▼

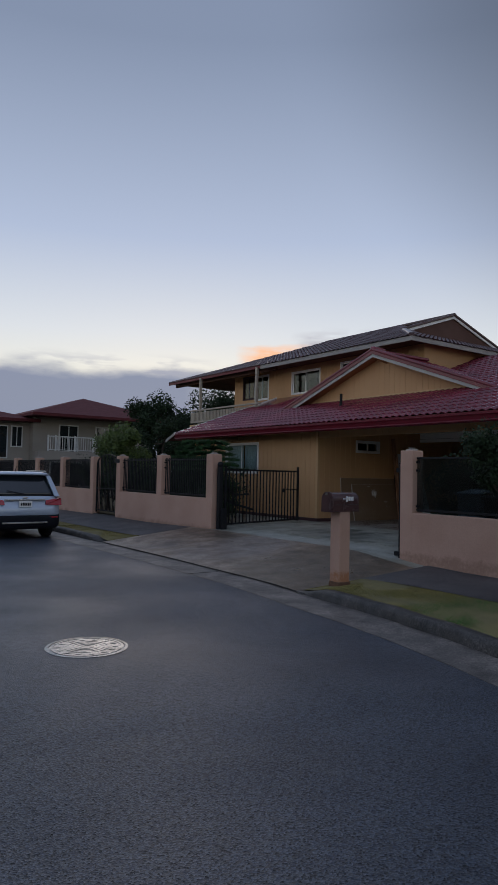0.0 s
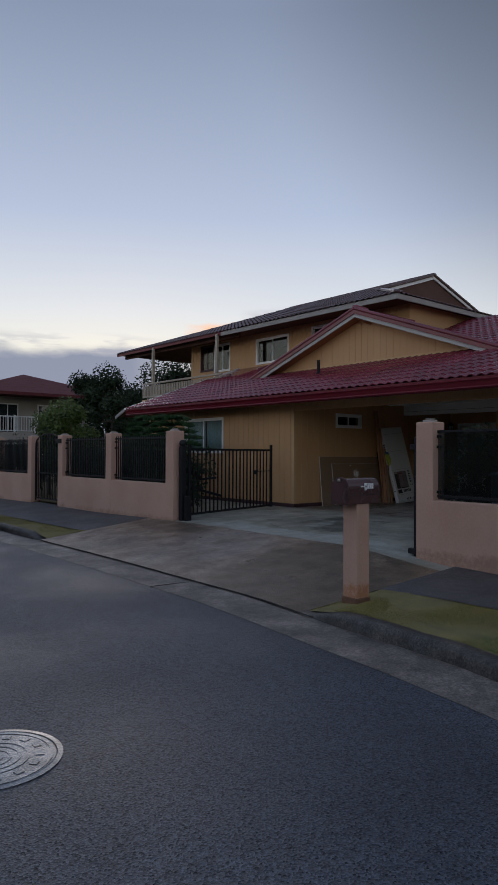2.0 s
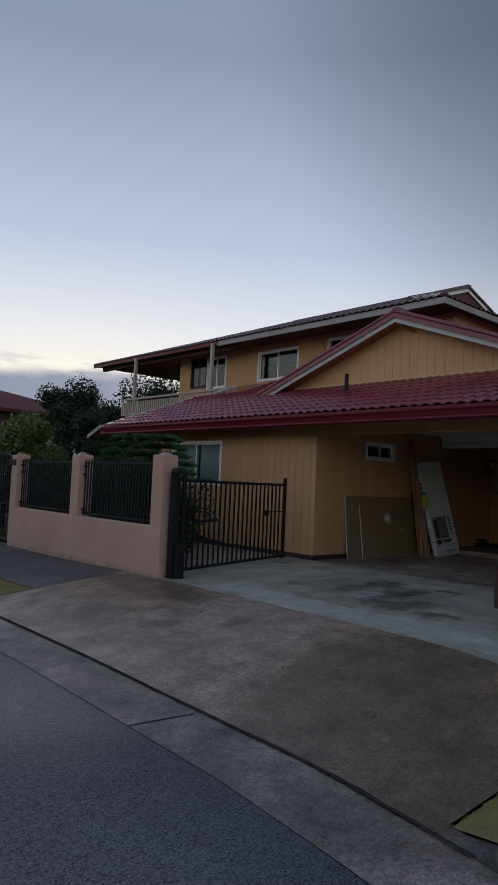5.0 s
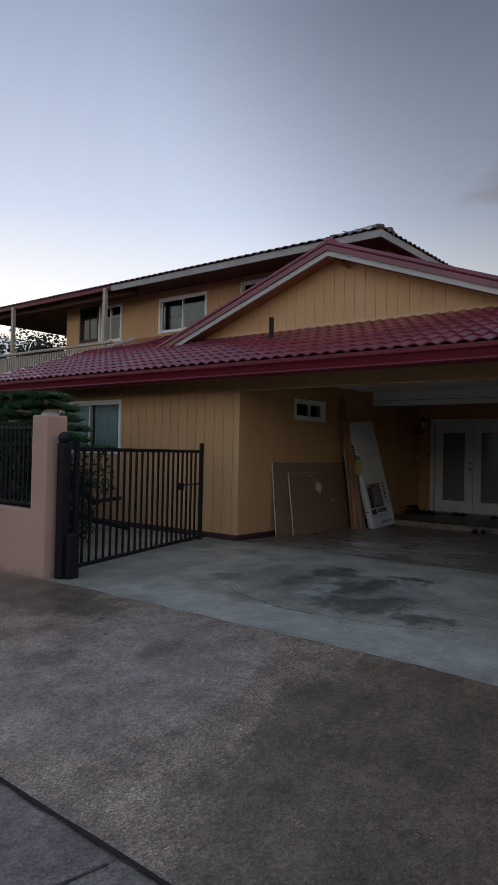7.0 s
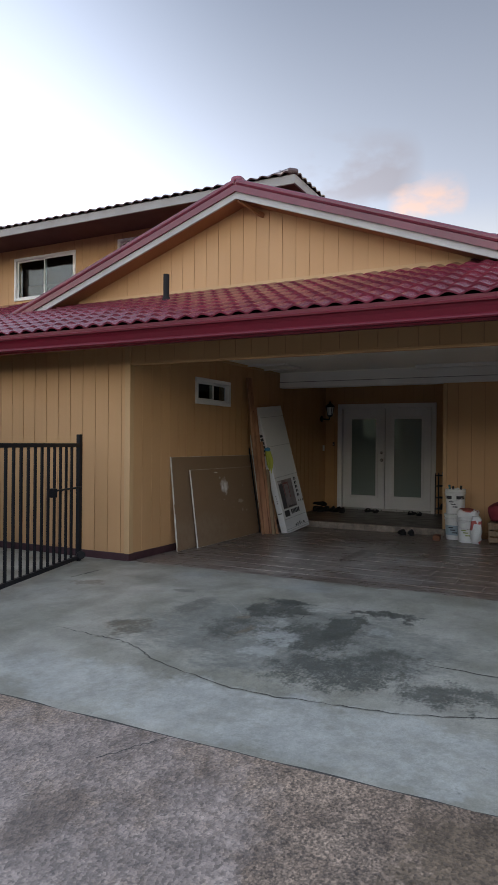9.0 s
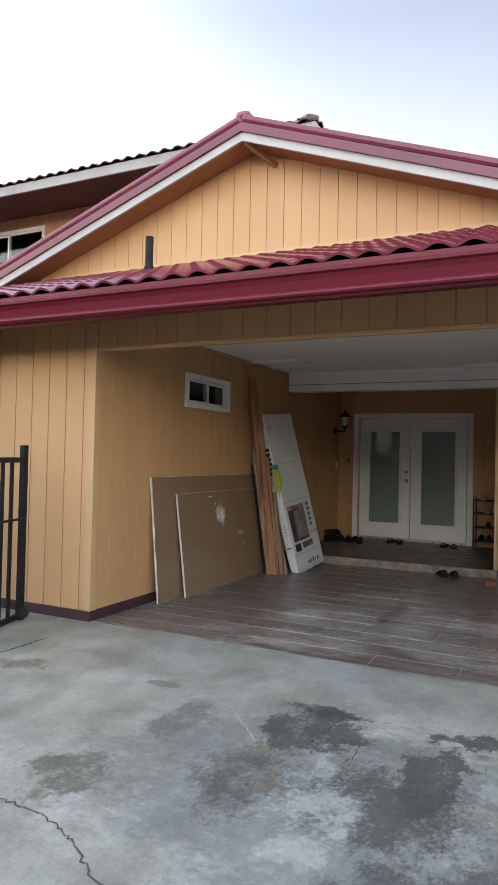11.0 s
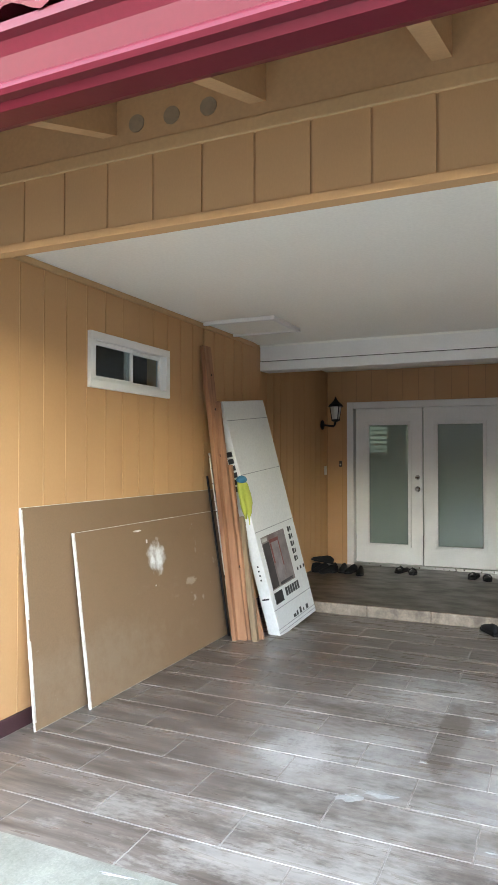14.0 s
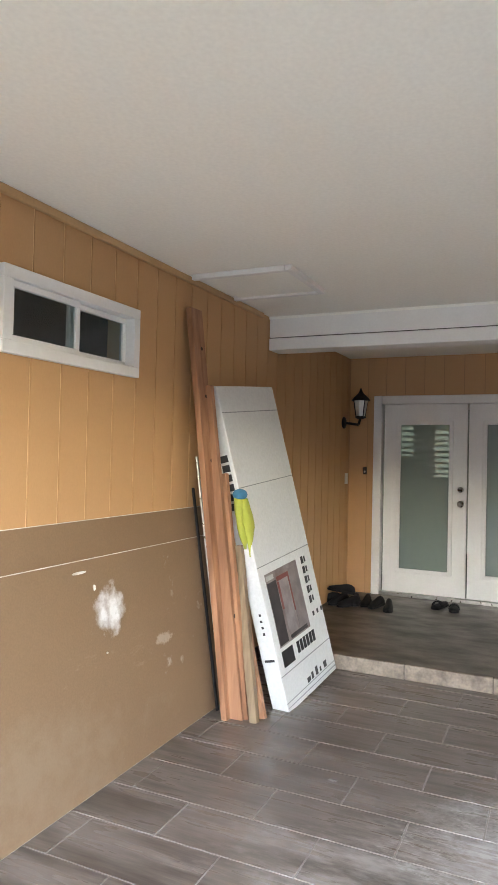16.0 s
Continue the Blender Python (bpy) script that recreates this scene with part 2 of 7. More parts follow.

▲

◆ **Written exercise**
Omit the pictures and output all of the other material exactly.

◆ **Result below**
0.0 s
2.0 s
5.0 s
7.0 s
9.0 s
11.0 s
14.0 s
16.0 s
Continue the Blender Python (bpy) script that recreates this scene with part 2 of 7. More parts follow.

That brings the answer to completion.